Source of the Case: Precedent No. 9 – Case No. 07/2013/KDTM-GDT

Overview:

Overdue interest rates applying to commercial contracts must be calculated by the average overdue interest rate of at least three local banks at the time of payment, unless otherwise agreed or provided for by law; however, this is not applicable to the fine for breach of contractual obligations.

Material Facts:

On October 3, 2006, Viet Y Steel Joint Stock Company (“Viet Y”) entered into a contract for the sale of goods (“Contract”) with Hung Yen Steel Joint Stock Company (“Hung Yen”) for the purchase of a large amount of steel billets. In order to conduct the transaction, Viet Y made their payments and then waited for Hung Yen’s delivery of goods. Notwithstanding Viet Y’s expectations, Hung Yen was unsuccessful in fulfilling their delivery obligations as agreed. Specifically, the contractual amount of steel billets was 5000 tons; the delivered amount by Hung Yen was just about 3906.39 tons. Thus, the remaining amount was approximately 928 tons. Hung Yen had not conducted any delivery of the remaining products, despite Viet Y’s numerous complaints and requests. Eventually, Viet Y brought suit against Hung Yen, and the Supreme Peoples’ Court of Cassation (“Court of Cassation”) awarded the case to Viet Y in its final decision, not to be appealed.

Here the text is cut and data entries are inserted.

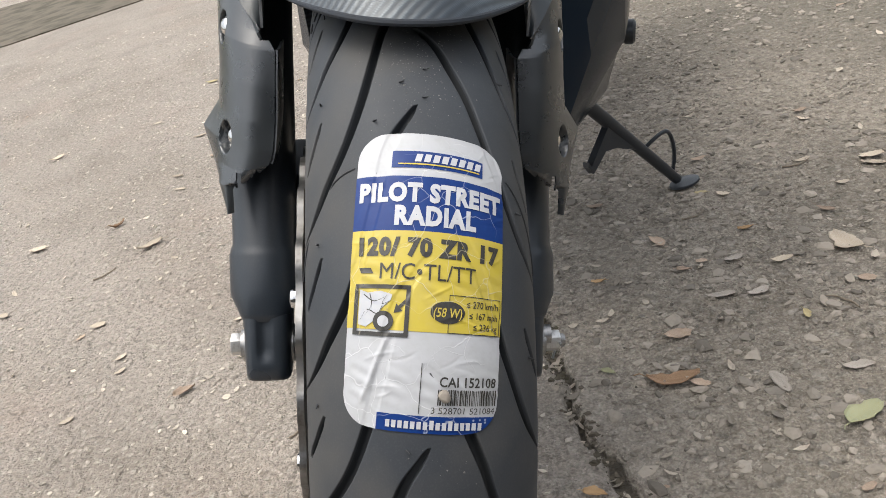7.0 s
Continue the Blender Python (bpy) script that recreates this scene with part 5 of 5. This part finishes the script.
# places of the single leaves: x, y, length, turn
TAN_A = [(1.196, 1.57, 0.051, -28), (1.31, 1.418, 0.054, 2), (1.558, 1.143, 0.04, -39), (1.444, 1.158, 0.048, 1), (1.262, 1.131, 0.049, -17), (1.355, 0.97, 0.077, 45), (1.615, 0.778, 0.027, -27), (1.181, 0.924, 0.034, -65), (1.032, 0.952, 0.031, -18), (1.008, 0.792, 0.055, 22), (0.705, 0.813, 0.026, -44), (0.711, 0.595, 0.042, -34), (0.569, 0.404, 0.072, -68), (0.478, 0.401, 0.037, -11), (0.712, 0.278, 0.03, 2), (0.962, 0.149, 0.064, -86), (0.796, 0.157, 0.031, -25), (0.886, 0.068, 0.03, -33), (0.477, 0.081, 0.023, -12), (0.813, -0.101, 0.029, -62)]
TAN_B = [(0.588, -0.245, 0.042, 38), (1.246, 0.484, 0.03, -54), (0.648, 0.563, 0.024, -26), (0.929, -0.251, 0.022, -12), (0.721, 0.522, 0.03, 4), (-0.312, 1.616, 0.056, 4), (-0.544, 1.653, 0.041, 15), (-0.708, 1.88, 0.035, -6), (-0.424, 1.36, 0.038, -26), (-0.553, 1.372, 0.032, -8), (-0.535, 1.285, 0.037, -26), (-0.544, 1.004, 0.063, 23), (-0.575, 0.722, 0.036, -10), (-0.552, 0.456, 0.027, 20), (-0.314, 0.619, 0.021, -10), (-0.3, 0.661, 0.024, 6), (-0.146, 0.688, 0.037, -51), (-0.268, 0.462, 0.031, -25), (-0.129, 0.419, 0.028, -38), (-0.147, 0.233, 0.035, 58)]
TAN_C = [(-0.561, 0.267, 0.029, 17), (-0.659, 0.287, 0.028, 70), (-0.689, 0.251, 0.021, 47), (-0.505, 0.597, 0.026, 36), (-0.414, 1.269, 0.025, 11), (-0.206, 1.255, 0.034, -42), (0.016, 1.62, 0.057, 53), (0.015, 1.442, 0.033, -27), (0.484, 0.621, 0.029, -60), (0.633, 0.665, 0.03, -1), (0.718, 0.62, 0.05, -36), (0.33, -0.005, 0.017, -54), (-0.829, 1.145, 0.055, -29), (-0.797, 0.855, 0.036, -26), (-0.496, 0.556, 0.024, 32), (-0.988, 1.794, 0.052, 35)]
BROWN = [(0.981, 0.704, 0.053, -2), (1.761, 1.073, 0.074, -55), (1.693, 0.897, 0.041, -38), (1.565, 1.243, 0.048, -70), (-0.353, 1.873, 0.075, -11), (-0.649, 1.158, 0.05, 52), (-0.226, 2.031, 0.046, -37), (-0.483, 2.312, 0.045, -28), (-0.141, 0.849, 0.049, -26), (0.269, 0.215, 0.079, -23)]
PINK = [(1.772, 0.686, 0.036, -27), (0.588, 0.499, 0.034, -56), (0.728, -0.198, 0.071, -7), (0.387, -0.058, 0.021, -94), (0.673, -0.369, 0.03, -18), (0.678, -0.079, 0.041, -31), (0.739, 0.009, 0.077, 40), (0.292, 0.197, 0.03, -25), (0.53, -0.064, 0.027, 35), (-0.373, 0.451, 0.04, 26), (0.302, 0.294, 0.048, -25), (0.494, 0.763, 0.032, 7), (0.291, 0.686, 0.033, -32), (0.202, 0.058, 0.015, -39), (0.379, -0.003, 0.022, -5), (0.384, 0.448, 0.021, -29), (0.356, 0.436, 0.025, -19), (0.714, 0.848, 0.028, -14), (0.551, 0.311, 0.03, -47), (0.346, 0.529, 0.04, -71)]
ORANGE = [(1.068, 0.418, 0.044, -10), (1.09, 0.397, 0.038, 3), (0.487, -0.243, 0.053, -97), (2.208, 1.181, 0.035, -29), (0.509, -0.261, 0.025, -24), (-0.131, 0.199, 0.031, 58), (0.239, 0.464, 0.025, -10), (0.471, 0.504, 0.028, -10), (0.134, 0.068, 0.032, -32)]
YELLOWISH = [(1.463, 0.515, 0.035, -82), (1.243, 0.323, 0.036, -53), (1.133, 0.198, 0.065, -51), (0.434, -0, 0.045, 37), (0.564, -0.085, 0.055, 45), (-0.589, 2.198, 0.048, -28), (-0.036, 0.9, 0.044, 46), (0.453, 0.273, 0.025, -91), (0.455, 0.644, 0.026, -33)]
GREENISH = [(1.676, 0.628, 0.055, -2), (0.71, 0.081, 0.034, -54), (0.427, 0.089, 0.061, 30), (0.54, -0.183, 0.037, 17), (-0.203, 0.483, 0.042, -18), (0.199, 0.259, 0.024, -44), (0.147, 0.382, 0.047, -25)]
PALE = [(0.423, 0.345, 0.04, 14), (0.426, 0.435, 0.036, 3), (0.797, 0.366, 0.047, -11), (0.458, 0.162, 0.04, -25), (0.371, 0.166, 0.048, -75), (0.952, 0.429, 0.051, 3), (1.048, 0.091, 0.037, -88), (0.77, 0.015, 0.03, -103), (0.401, -0.101, 0.027, -24), (0.574, -0.003, 0.028, -38), (0.377, 0.356, 0.046, -27)]

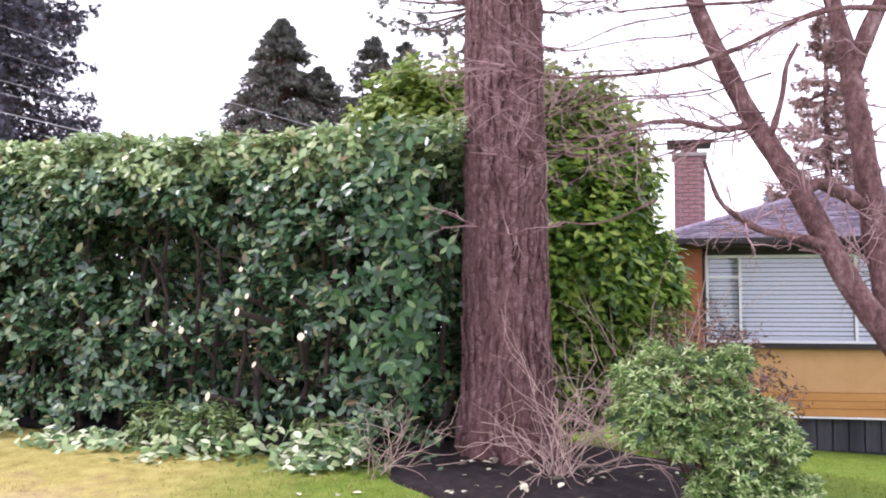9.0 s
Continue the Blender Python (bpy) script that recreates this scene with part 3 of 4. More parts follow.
# dark bed under the hedges; its rear half is added to darken the gaps
s = np.linspace(-.3, 12.6, 70)
w = np.linspace(-.06, 3.0, 20)
Sg, Wg = np.meshgrid(s, w, indexing="ij")
Wg = Wg + .38 * np.clip((Sg - 3.4) / 1.5, 0, 1) * np.clip(1 - Wg / 1.5, 0, 1)
X = .12 - .931 * Sg + .364 * Wg
Y = 8.52 + .364 * Sg + .931 * Wg + .05 * np.sin(Sg * 3)
tagged(new("hedge_bed", mesh("hedge_bed", *sheet(X, Y, land(X, Y) + .02 + .02 * ripple(X, Y, 8) * (np.abs(Wg - .7) < .7)), SOIL, True)), "dark leaf-littered soil under the hedges, added behind them as shade for the gaps", "soil", kind="structure")

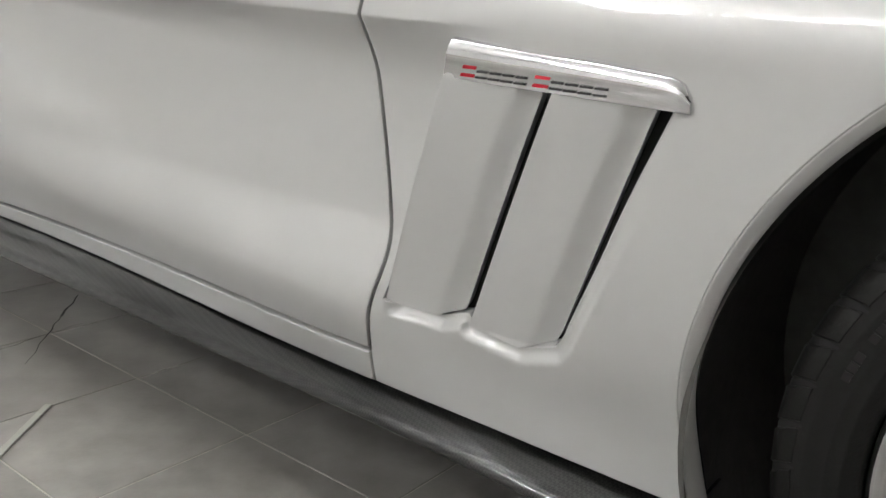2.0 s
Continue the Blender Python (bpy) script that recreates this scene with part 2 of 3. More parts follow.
def loft(bm, rings, close=True, caps=True):
    """Skin closed rings (lists of points, all of one length)."""
    rows = [[bm.verts.new(p) for p in r] for r in rings]
    k = len(rows[0])
    for a, b in zip(rows, rows[1:]):
        for i in range(k if close else k - 1):
            j = (i + 1) % k
            bm.faces.new((a[i], a[j], b[j], b[i]))
    if caps and close:
        bm.faces.new(rows[0])
        bm.faces.new(rows[-1])
    return rows


def tube(bm, pts, r, k=10):
    """A round bar along pts; r one radius or one per point."""
    pts = [Vector(p) for p in pts]
    rs = r if isinstance(r, (list, tuple)) else [r] * len(pts)
    rings = []
    for i, p in enumerate(pts):
        d = (pts[min(i + 1, len(pts) - 1)] - pts[max(i - 1, 0)]).normalized()
        a = d.cross(Vector((0.31, 0.2, 0.93))).normalized()
        b = d.cross(a)
        rings.append([p + rs[i] * (math.cos(q) * a + math.sin(q) * b) for q in (2 * math.pi * j / k for j in range(k))])
    loft(bm, rings)


def poly_distance(px, pz, poly):
    """Signed distance to a closed outline, positive outside."""
    poly = np.array(poly, float)
    d = np.full(len(px), 1e9)
    inside = np.zeros(len(px), bool)
    for (ax, az), (bx, bz) in zip(poly, np.roll(poly, -1, 0)):
        ex, ez = bx - ax, bz - az
        t = np.clip(((px - ax) * ex + (pz - az) * ez) / (ex * ex + ez * ez), 0, 1)
        d = np.minimum(d, np.hypot(px - ax - t * ex, pz - az - t * ez))
        cross = ((az > pz) != (bz > pz)) & (px < (bx - ax) * (pz - az) / (bz - az + 1e-12) + ax)
        inside ^= cross
    return np.where(inside, -d, d)


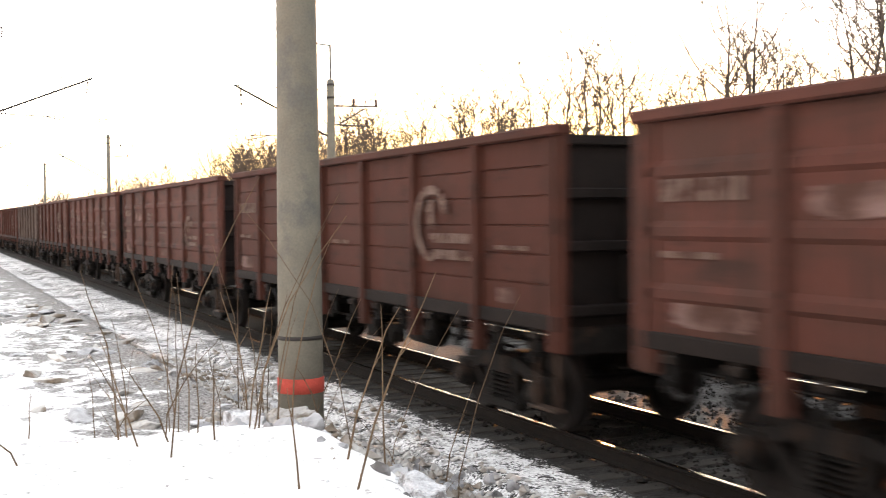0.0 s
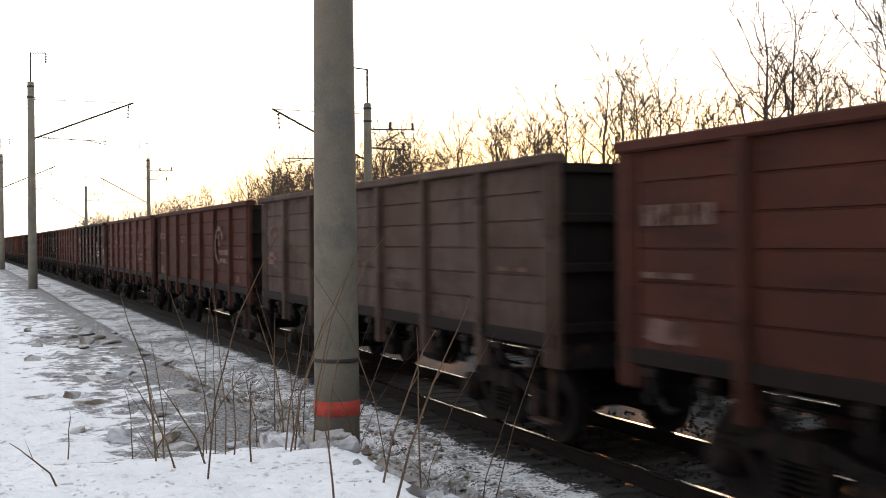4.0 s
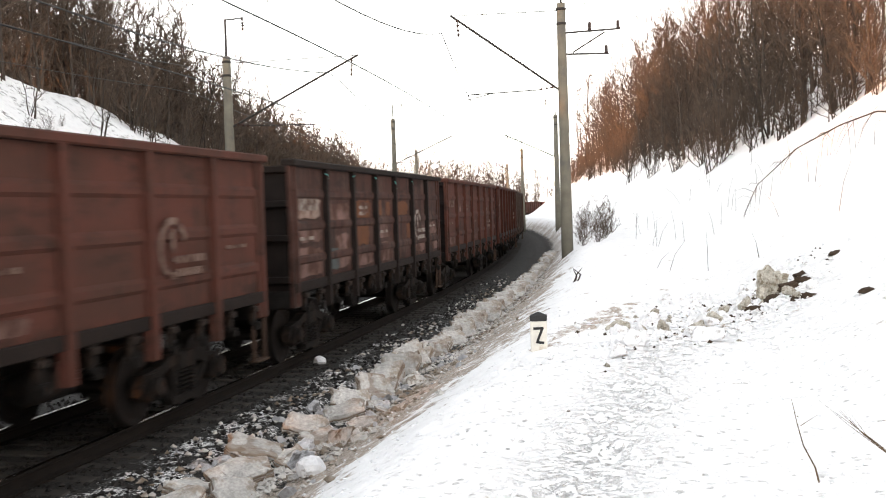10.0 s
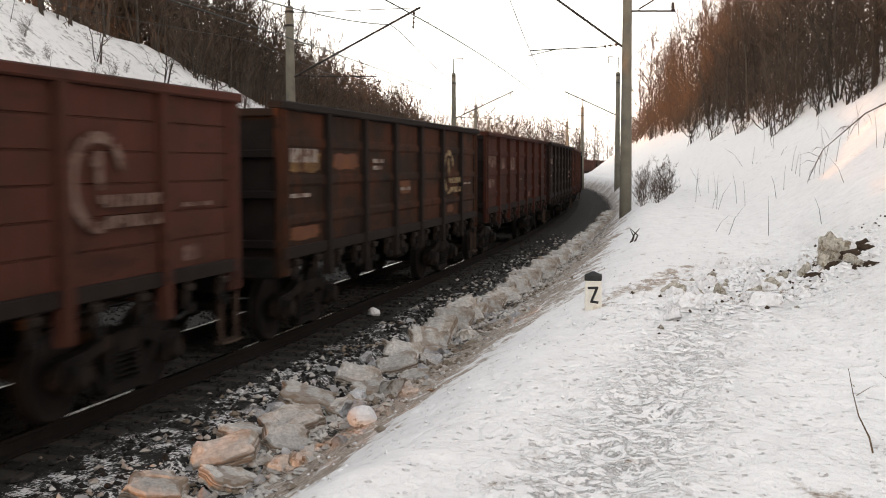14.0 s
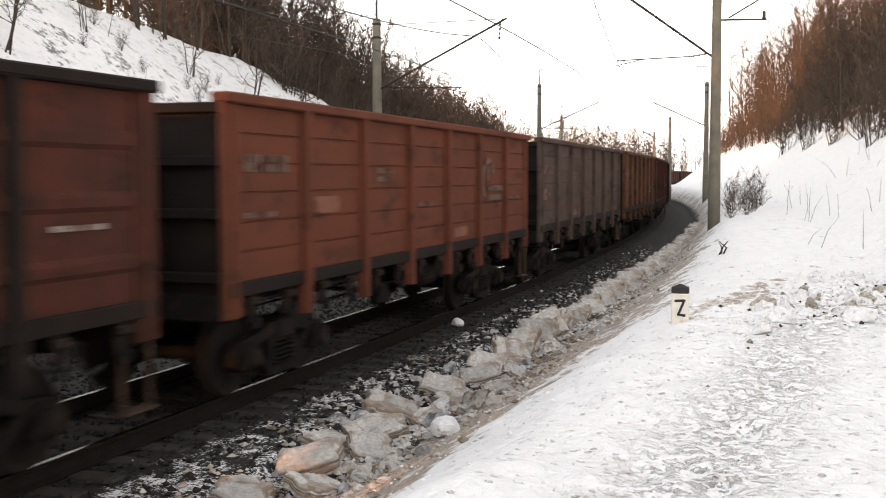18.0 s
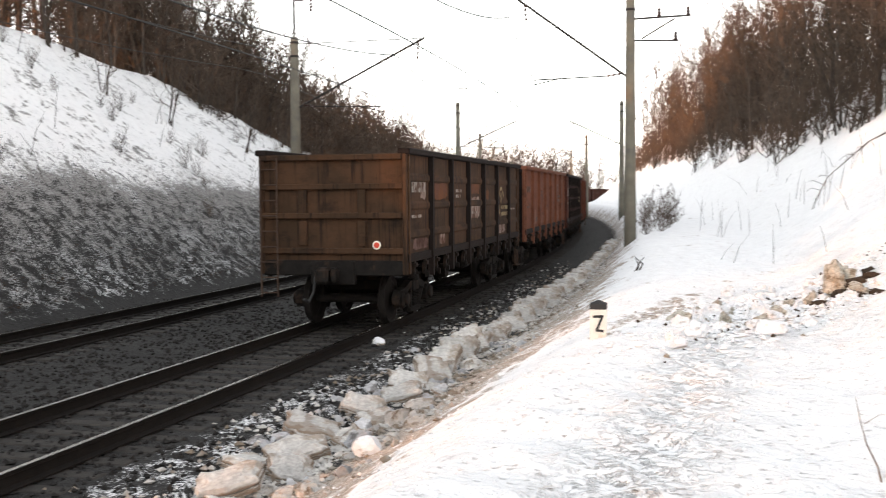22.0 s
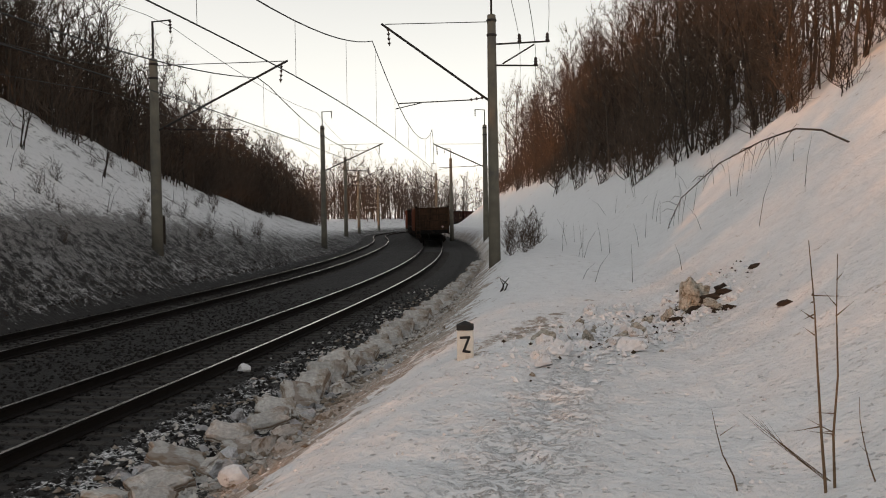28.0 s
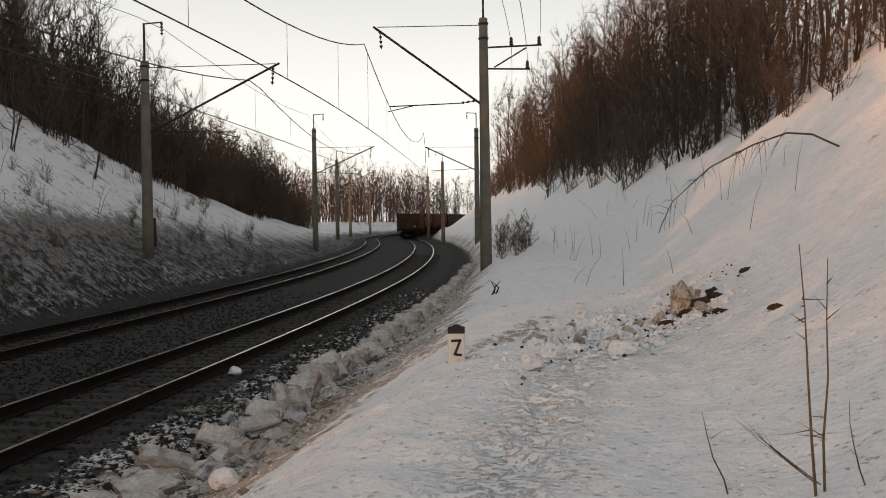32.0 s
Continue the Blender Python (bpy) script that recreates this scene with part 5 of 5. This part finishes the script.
# far bank, beyond the second track
for k in range(120):
    s = 3 + 112 * (k + rng.random()) / 120
    n = -(far_edge(s) + 6.0 * rng.random() ** 1.4)
    plant(rng.choice(TALL + CLUMP), s, n, rng.uniform(0.85, 1.2) * float(np.interp(s, [50, 85], [1.0, 0.72])), rng.uniform(0, 6.28), rng.uniform(-4, 4))
for k in range(46):
    s = rng.uniform(48, 140)
    plant(rng.choice(SHRUB), s, -far_edge(s) + rng.uniform(-2.5, 1.2), rng.uniform(0.9, 1.8), rng.uniform(0, 6.28))
for k in range(26):
    s = rng.uniform(4, 60)
    plant(rng.choice(CLUMP + SHRUB), s, -rng.uniform(13.0, 17.0), rng.uniform(0.3, 0.7), rng.uniform(0, 6.28))
for k in range(40):
    plant(rng.choice(SHRUB), rng.uniform(14, 70), -rng.uniform(8.6, 15), rng.uniform(0.16, 0.42), rng.uniform(0, 6.28))
# one row of broad trees beyond the far track, where the train comes from
for k in range(112):
    s = -3 - 96 * (k + rng.uniform(0.0, 1.0)) / 112
    plant(rng.choice(BROAD), s, -(14.2 + 5.0 * rng.random()), rng.uniform(0.95, 1.22), rng.uniform(0, 6.28), rng.uniform(-4, 4))
# bank on the walker's side
for k in range(120):
    s = 25 + 105 * (k + rng.random()) / 120
    n = near_edge(s) + 6.0 * rng.random() ** 1.4
    plant(rng.choice(TALL + CLUMP), s, n, rng.uniform(0.85, 1.2) * float(np.interp(s, [40, 80], [1.0, 1.15])), rng.uniform(0, 6.28), rng.uniform(-5, 5))
for s, n, k in ((57.5, 12.2, 1.7), (60.0, 12.9, 1.5), (64, 12.4, 1.6), (54, 13.6, 1.2), (45, 15.4, 1.2), (40.5, 15.8, 1.0), (36.5, 16.6, 0.9), (70, 11.6, 1.3), (78, 11.0, 1.3), (88, 10.6, 1.3), (50.5, 14.6, 1.3)):
    plant(rng.choice(SHRUB), s, n, k, rng.uniform(0, 6.28))
for k in range(56):
    s = rng.uniform(38, 150)
    plant(rng.choice(SHRUB), s, near_edge(s) + rng.uniform(-0.3, 4), rng.uniform(0.9, 1.9), rng.uniform(0, 6.28))
# low brush round the pole foot
for s, n, k in ((45.0, 5.2, 0.62), (47.5, 5.9, 0.75), (43.0, 5.0, 0.5), (50.5, 6.3, 0.6), (41.5, 5.6, 0.45), (39.6, 5.1, 0.4), (53.0, 5.6, 0.5), (44.0, 5.9, 0.5), (56.0, 5.2, 0.5)):
    plant(SHRUB[int(s) % 3], s, n, k, s)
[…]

Judicial Reasoning and Legal Application:

The case was clean for the delivery obligation of Hung Yen to the contract for the sale of goods with Viet Y that was regulated by the Commercial Code 2005, as was also decided by the Trial Court at the First Instance, as the Court of Cassation acknowledged Viet Y were to recover their payment made to Hung Yen applicable to the remaining amount of steel billets. Otherwise, The Court of Cassation’s concern was about the interest rate calculation on overdue payments determined by the Trial Court.

The Commercial Code 2005 expressly regulated by Article 306 on the right to claim interest on overdue payments, of which “the aggrieved party may claim an interest on such delayed payment at the average interest rate applicable to overdue debts in the market at the time of payment for the delayed period”. The Court of Cassation found that the Trial Court made an incorrect interpretation to determine the interest rates. The Trial Court had applied the basic interest rates provided by the State Bank of Vietnam at the time of the First Instance Trial.

From another viewpoint of the term “interest rate applicable to overdue debts in the market”, the Court of Cassation accurately determined that interest rates on the overdue payments must be calculated by the average interest rates applicable to overdue debts in the market “equal to the average overdue interest rate of at least three local banks at the time of payment, unless otherwise agreed or provided for by law”.

In addition, there was a provision in the Contract to fine for breach of obligation of which the breaching party, Hung Yen must pay 2% of the total value of goods. The Court of Cassation acknowledged the claim of Viet Y on the fine amount. Even though the Court of Cassation rejected to apply any overdue interest on this amount as determined by the Trial Court, which would unjustly enrich Viet Y.